Thank Billy McCoy For Ed Blackmon
Rep. Ed Blackmon (D-Canton), an outspoken longtime state legislator from Madison County, has garnered his fair share of headlines recently and depending on your perspective that may or may not be a good thing.
About a week ago, Blackmon single handily killed legislation that would fine public officials who break open meetings laws. Clearing the House, which is no easy feat, the bill would have implemented a $1,000 fine against any public official who violates the open meetings laws. Right now, the public body- the taxpayer- gets the fine of up to $100 for violations.
After Blackmon’s committee stripped the penalty and moved it back to the public body, the full House voted to restore that. The final bill passed 97-22. That was until Blackmon held it on a motion to reconsider and killed the bill when he did not bring it back up.
Interestingly, Blackmon’s law firm is representing Canton Mayor William Truly who ordered a man to stop video tapping a Board of Alderman meeting- a violation of the Open Meetings Act. Conflict of interest?
And now Blackmon is at it again, this time killing a bill to strengthen penalties against those who unlawfully pass a school bus. The bill is referred to as “Nathan’s Law,” named after Nathan Key, a five-year-old who was killed this past December when a driver illegally passed a school bus.
Blackmon not only gutted “Nathan’s Law,” he weakened the current existing law, said Sen. Chris McDaniel (R-Ellisville), the chief proponent of the legislation. McDaniel blasted Blackmon, saying “I don’t ever believe he wanted the bill to pass to begin with,” and that “he knew good and well that he was killing Nathan’s Law.”

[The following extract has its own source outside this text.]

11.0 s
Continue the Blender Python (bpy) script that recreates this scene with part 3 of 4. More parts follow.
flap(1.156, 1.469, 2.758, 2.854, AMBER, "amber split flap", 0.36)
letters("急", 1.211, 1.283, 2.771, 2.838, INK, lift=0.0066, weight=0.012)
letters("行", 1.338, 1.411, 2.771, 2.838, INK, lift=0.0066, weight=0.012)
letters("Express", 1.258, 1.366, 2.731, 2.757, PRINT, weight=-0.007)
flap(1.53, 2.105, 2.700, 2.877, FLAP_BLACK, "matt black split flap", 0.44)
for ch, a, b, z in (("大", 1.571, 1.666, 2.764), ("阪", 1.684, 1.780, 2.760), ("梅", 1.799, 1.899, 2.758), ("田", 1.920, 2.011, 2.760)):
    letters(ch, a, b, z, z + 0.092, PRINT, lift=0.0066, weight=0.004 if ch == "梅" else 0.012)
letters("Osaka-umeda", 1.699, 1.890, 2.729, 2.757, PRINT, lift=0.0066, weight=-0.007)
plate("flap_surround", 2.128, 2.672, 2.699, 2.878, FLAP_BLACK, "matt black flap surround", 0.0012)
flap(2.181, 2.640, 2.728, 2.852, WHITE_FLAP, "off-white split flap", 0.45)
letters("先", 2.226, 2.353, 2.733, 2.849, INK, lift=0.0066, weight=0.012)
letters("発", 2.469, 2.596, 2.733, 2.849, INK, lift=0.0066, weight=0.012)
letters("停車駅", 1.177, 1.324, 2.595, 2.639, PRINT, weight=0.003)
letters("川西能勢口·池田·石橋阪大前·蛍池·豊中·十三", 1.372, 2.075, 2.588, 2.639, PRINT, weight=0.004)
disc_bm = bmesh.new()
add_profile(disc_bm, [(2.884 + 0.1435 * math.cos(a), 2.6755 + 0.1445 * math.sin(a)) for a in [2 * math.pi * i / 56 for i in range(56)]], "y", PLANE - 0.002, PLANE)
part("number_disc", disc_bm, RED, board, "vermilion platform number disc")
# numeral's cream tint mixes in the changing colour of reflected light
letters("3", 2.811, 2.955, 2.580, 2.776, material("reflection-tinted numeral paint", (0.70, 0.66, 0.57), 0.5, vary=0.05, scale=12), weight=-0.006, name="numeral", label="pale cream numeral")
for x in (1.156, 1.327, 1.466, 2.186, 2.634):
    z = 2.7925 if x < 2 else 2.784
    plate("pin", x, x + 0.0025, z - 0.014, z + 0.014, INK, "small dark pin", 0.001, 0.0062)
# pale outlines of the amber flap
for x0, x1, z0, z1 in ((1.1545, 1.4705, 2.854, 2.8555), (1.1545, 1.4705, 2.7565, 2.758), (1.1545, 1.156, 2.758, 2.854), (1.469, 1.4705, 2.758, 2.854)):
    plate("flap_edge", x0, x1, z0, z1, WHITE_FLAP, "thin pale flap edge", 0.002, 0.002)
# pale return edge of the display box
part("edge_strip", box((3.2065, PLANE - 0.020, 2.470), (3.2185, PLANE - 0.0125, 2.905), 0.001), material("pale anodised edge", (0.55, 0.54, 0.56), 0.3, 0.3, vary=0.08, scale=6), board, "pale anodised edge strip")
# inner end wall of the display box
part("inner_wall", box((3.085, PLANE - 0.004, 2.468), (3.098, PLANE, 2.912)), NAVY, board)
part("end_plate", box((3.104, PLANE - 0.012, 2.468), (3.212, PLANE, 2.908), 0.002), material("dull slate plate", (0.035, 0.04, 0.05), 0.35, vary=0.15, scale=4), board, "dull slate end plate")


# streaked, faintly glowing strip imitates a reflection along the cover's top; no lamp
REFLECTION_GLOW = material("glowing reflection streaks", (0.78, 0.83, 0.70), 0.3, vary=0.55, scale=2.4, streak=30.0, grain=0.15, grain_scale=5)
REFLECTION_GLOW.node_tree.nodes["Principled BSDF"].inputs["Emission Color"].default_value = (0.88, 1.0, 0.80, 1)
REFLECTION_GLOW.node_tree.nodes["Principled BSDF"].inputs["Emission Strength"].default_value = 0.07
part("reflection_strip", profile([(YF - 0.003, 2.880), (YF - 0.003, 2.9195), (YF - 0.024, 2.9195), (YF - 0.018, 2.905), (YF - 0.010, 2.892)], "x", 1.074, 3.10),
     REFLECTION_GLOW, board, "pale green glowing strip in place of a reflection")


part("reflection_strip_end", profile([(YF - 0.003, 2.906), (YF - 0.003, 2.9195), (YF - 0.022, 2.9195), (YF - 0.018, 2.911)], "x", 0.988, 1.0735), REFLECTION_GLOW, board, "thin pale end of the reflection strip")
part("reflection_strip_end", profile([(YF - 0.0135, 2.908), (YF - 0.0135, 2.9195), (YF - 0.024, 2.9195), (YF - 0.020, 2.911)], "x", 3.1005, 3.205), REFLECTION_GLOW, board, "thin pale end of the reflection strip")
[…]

Lori Key, Nathan’s mother, went a step further saying this: “A man made a conscious decision to go around a stopped school bus and he hit and killed my child. We have one man in the Mississippi legislature that has killed a bill that may help to save the lives of other Mississippi children. This proves to us that Ed Blackmon does not care about children in the state of Mississippi and I urge his constituents to vote against him if someone runs against him in the next election.”
That, of course, is the problem. Blackmon does not have to answer to anyone. He sits in a safe, gerrymandered, majority-minority district. It is unlikely he will ever face any challenge.
The truth is the only person Blackmon is truly accountable to is Speaker Billy McCoy. If McCoy thought Blackmon’s recent actions were wrong (which he may or may not), he could remove Blackmon from his current post and the power that comes with being Judiciary A Chairman. And not only does Blackmon chair that particular committee, he sits on other powerful committees including Apportionment and Elections, Constitution, Legislative Reapportionment, Rules, and Ways and Means.
Blackmon is one of McCoy’s top allies, so removing him would seem pretty far fetched. Blackmon needs McCoy for his power, but the same could be said for McCoy needing Blackmon. Demoting Blackmon would infuriate the Black Caucus who make up the base of McCoy’s support and the majority of House Democrats. As long as Billy McCoy is Speaker of the House, Ed Blackmon will be a power-player in that body.